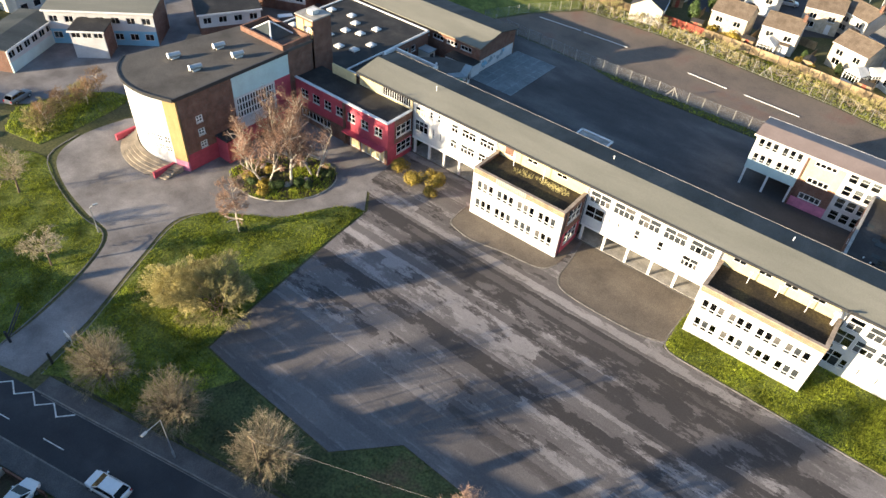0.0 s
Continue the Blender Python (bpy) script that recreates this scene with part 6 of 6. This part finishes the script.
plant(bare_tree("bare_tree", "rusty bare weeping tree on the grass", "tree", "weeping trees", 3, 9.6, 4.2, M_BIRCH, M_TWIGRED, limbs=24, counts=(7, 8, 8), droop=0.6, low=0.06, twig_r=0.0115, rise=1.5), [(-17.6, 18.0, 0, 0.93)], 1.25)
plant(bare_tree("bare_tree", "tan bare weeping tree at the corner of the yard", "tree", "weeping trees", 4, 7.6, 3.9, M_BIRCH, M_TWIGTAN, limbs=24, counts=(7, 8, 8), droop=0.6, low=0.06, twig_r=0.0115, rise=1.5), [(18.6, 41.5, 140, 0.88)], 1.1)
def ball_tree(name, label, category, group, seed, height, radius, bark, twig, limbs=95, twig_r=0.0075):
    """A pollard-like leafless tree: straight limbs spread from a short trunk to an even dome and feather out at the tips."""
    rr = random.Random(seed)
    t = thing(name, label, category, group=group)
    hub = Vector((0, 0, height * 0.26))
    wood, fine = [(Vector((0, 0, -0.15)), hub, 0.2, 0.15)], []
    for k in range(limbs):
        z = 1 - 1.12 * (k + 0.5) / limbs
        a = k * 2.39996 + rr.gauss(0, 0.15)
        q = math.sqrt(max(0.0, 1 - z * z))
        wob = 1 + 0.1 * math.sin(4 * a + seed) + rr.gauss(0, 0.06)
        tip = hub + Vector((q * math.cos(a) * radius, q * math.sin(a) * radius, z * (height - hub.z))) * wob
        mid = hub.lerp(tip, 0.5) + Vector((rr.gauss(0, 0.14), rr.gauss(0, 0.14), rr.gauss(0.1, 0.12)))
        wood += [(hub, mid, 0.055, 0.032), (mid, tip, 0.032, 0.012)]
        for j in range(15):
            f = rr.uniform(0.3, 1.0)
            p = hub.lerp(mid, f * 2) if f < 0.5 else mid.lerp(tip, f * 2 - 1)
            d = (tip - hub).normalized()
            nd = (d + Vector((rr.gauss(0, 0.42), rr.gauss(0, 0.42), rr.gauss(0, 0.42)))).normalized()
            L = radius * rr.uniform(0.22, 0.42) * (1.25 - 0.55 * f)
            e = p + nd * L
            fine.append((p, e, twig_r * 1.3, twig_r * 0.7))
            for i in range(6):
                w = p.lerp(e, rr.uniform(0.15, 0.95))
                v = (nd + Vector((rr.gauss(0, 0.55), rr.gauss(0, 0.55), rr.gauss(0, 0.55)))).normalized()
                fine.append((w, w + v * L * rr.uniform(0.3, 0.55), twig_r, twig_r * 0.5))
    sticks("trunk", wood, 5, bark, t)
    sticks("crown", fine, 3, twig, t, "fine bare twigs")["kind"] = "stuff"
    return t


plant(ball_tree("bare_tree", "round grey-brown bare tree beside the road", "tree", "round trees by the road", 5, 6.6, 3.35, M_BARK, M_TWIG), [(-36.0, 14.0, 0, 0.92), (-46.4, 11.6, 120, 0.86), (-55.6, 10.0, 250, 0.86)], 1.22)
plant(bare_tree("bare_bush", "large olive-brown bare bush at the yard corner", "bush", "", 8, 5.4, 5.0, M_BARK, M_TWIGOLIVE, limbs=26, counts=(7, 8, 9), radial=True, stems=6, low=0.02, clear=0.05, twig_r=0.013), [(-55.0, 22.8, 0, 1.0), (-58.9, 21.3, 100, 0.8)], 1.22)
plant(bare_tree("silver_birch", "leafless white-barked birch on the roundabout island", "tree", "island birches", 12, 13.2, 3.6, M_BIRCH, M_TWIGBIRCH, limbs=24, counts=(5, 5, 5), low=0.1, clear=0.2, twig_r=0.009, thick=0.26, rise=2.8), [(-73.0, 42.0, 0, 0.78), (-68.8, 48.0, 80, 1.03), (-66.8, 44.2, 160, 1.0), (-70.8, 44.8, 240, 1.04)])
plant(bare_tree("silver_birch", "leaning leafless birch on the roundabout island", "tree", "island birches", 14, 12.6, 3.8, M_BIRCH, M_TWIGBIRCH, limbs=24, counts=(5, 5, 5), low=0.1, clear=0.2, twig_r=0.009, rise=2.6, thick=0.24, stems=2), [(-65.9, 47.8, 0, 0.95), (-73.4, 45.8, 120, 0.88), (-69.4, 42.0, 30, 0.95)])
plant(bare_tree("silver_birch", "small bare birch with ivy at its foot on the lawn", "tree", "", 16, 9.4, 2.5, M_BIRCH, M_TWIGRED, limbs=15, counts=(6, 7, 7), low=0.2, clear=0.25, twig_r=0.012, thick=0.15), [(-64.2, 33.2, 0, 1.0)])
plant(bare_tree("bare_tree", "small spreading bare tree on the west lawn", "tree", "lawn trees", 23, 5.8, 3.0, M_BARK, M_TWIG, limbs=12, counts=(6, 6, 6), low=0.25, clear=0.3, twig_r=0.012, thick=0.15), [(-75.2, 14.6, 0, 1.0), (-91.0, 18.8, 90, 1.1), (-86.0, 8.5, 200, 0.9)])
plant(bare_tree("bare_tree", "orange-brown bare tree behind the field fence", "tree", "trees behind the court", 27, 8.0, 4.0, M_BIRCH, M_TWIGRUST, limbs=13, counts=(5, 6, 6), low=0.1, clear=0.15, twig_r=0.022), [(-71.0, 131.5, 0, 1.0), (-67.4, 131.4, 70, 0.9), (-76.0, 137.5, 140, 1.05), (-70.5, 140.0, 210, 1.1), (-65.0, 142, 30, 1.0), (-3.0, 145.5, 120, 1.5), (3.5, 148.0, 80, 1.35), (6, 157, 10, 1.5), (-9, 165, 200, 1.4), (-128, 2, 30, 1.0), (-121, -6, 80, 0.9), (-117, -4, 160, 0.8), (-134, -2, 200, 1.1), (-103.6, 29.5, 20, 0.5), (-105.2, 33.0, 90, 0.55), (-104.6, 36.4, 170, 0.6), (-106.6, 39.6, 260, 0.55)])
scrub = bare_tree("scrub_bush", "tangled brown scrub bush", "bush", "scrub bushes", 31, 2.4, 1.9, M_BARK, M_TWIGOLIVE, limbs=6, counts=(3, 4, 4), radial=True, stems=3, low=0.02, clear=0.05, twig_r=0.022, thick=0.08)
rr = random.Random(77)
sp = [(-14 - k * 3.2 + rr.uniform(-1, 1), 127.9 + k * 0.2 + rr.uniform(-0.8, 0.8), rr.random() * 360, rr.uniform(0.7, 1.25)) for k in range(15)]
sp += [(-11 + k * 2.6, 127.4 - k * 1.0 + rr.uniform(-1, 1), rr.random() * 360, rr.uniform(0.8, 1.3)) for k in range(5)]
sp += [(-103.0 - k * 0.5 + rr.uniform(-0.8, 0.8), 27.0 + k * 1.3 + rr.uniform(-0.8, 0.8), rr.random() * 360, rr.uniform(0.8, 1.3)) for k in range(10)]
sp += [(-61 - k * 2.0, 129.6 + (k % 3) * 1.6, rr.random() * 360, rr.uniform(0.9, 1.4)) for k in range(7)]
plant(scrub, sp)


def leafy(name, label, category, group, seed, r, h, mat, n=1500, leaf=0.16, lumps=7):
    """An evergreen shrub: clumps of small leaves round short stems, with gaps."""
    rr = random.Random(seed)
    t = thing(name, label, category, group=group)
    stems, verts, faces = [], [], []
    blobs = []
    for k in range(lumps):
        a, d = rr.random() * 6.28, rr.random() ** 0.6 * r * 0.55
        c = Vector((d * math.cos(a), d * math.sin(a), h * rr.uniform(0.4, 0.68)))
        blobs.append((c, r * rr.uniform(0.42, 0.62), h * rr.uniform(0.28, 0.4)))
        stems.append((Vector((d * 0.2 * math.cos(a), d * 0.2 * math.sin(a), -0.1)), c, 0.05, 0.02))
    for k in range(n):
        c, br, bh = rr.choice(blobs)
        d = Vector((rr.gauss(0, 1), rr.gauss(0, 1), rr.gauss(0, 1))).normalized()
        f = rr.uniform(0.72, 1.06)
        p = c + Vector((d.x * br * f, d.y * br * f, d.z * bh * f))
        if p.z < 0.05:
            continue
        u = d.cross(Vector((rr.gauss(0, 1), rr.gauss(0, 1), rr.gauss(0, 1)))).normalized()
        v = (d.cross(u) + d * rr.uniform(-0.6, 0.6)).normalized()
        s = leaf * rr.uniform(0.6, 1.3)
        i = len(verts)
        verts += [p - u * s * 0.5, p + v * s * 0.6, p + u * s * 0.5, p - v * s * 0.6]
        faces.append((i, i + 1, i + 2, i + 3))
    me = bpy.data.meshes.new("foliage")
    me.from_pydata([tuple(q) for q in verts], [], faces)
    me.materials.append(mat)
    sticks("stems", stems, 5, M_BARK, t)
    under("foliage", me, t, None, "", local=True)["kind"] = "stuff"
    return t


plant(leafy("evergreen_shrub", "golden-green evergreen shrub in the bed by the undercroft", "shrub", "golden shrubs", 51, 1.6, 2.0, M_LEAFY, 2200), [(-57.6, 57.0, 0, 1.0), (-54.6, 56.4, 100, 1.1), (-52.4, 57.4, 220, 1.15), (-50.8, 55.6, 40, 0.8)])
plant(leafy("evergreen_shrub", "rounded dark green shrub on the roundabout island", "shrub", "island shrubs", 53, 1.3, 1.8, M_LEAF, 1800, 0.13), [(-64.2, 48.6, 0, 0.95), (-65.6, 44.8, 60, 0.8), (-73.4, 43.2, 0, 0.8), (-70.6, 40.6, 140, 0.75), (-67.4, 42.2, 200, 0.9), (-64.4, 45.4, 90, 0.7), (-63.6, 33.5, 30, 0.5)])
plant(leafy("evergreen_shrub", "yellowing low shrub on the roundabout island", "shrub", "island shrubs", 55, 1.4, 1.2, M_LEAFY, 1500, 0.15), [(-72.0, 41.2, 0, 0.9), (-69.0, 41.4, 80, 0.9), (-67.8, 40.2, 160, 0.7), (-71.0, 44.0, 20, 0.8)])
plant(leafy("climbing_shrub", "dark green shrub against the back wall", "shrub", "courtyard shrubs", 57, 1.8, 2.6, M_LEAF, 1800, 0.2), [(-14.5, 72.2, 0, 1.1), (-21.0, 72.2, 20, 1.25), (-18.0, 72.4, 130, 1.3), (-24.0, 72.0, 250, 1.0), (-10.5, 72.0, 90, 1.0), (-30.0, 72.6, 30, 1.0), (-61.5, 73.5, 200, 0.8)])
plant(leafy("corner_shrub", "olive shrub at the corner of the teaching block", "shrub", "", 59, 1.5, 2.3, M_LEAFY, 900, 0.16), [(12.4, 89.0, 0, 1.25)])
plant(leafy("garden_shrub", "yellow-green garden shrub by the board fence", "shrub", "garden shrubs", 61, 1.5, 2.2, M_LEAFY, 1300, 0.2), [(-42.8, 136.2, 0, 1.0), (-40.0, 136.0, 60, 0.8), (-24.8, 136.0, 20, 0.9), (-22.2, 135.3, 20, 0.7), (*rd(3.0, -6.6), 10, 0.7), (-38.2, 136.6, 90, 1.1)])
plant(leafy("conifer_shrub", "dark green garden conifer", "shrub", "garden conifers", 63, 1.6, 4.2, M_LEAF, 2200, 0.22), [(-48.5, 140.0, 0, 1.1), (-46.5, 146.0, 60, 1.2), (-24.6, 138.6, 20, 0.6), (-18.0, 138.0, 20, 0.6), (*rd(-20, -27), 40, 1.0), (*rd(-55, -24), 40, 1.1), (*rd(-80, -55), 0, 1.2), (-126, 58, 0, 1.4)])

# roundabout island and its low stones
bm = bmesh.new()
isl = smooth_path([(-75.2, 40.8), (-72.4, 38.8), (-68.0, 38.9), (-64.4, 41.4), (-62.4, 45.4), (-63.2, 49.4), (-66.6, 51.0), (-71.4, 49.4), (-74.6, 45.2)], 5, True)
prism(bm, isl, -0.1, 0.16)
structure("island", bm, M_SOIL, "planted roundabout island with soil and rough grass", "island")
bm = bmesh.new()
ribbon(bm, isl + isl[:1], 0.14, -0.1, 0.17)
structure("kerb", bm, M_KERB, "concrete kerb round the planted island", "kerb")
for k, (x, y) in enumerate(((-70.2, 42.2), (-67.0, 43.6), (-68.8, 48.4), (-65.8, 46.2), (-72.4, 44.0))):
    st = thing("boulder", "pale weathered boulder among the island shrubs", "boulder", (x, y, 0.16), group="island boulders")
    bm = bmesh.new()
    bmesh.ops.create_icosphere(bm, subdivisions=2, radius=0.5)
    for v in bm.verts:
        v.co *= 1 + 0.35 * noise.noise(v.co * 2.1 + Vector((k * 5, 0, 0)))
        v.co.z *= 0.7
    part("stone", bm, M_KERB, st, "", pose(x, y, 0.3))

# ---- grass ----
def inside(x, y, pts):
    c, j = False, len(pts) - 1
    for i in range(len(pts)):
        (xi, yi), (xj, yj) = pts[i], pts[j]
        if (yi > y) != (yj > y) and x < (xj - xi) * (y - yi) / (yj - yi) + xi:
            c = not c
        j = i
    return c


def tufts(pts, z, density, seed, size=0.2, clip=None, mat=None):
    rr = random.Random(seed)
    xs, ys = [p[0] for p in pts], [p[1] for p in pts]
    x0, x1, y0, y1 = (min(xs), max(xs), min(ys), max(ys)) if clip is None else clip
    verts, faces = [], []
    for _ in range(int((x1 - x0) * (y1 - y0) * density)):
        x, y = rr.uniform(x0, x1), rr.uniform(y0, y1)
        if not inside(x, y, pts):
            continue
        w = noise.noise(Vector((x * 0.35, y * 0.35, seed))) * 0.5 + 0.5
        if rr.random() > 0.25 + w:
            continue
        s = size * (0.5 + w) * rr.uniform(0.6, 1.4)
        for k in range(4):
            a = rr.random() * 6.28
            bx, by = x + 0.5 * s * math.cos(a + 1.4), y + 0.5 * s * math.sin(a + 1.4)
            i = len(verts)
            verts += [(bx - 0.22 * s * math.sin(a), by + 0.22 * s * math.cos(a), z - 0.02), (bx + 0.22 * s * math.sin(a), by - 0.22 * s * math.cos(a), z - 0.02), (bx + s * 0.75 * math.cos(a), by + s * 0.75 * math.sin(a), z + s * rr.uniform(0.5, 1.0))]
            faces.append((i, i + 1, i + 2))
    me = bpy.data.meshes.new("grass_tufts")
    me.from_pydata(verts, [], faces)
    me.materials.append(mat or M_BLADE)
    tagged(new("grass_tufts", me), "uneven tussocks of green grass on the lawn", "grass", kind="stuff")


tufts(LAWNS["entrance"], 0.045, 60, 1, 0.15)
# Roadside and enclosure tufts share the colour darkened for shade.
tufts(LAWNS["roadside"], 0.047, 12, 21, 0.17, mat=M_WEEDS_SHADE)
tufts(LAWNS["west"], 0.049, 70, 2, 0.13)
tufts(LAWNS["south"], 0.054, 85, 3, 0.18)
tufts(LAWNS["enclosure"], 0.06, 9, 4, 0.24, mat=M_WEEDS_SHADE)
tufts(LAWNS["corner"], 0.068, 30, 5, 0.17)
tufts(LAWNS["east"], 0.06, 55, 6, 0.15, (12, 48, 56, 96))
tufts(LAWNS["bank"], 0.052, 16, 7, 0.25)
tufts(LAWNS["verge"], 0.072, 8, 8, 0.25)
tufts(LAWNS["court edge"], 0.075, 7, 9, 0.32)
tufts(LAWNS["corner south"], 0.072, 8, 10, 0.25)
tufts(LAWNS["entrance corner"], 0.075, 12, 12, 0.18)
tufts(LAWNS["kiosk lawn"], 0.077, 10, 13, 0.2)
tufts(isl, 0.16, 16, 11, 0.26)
* * *
**Written request:** Scan the material above for the word "part". Copy each line where it occurs.

**Written answer:**
Continue the Blender Python (bpy) script that recreates this scene with part 6 of 6. This part finishes the script.
    part("stone", bm, M_KERB, st, "", pose(x, y, 0.3))